As the NHL lockout enters its second week, attorneys and officials for the league and Players' Association are scheduled to meet Monday in Toronto to discuss matters related to revenue sharing from the recently expired collective bargaining agreement, a spokesman for the league said.
NHL deputy commissioner Bill Daly and union special counsel Steve Fehr are expected to attend the meeting, which will not be a formal negotiating session, but will bring two of the significant parties in the dispute face to face.
The apportionment of hockey-related revenue is seen as the main obstacle in forging a new CBA. The league's last proposal before imposing the lockout offered the players a sliding percentage of revenue, starting at 49 percent and dropping to 47 in the final year of a proposed five-year deal. The players, who received 57 percent of annual revenues in the old agreement, want a guaranteed amount, estimated at $1.8 billion, in the first year. The league considers any guarantee of revenue a circumvention of the salary cap, which was instituted in the last agreement.

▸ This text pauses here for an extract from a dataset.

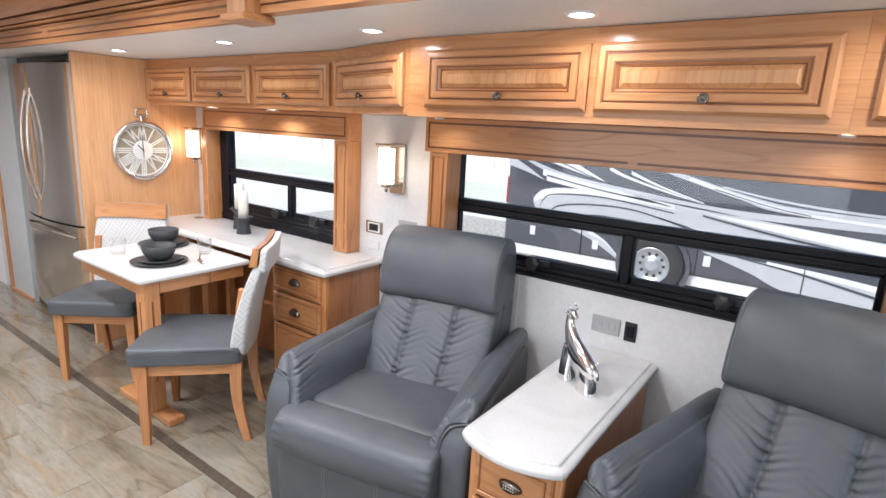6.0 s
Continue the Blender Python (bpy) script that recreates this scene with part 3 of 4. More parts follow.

The league also has maintained that the union's projection for future revenue growth exceeds its own estimations. The league would consider a 50-50 split of hockey-related revenue, but would not guarantee a specific amount in any year of the deal. Players' Association executive director Donald Fehr has said it is up to the league to grow revenue, not the players. The NHL reported record revenues in excess of $3.1 billion last season.
The lockout has wiped out preseason games for this month and threatens to delay the start of the season Oct. 11. Several players have opted to play overseas, including Rick Nash of the Rangers, who scored a hat trick in his first game for Swiss team HC Davos. He was set up on all three goals by Joe Thornton of the Sharks.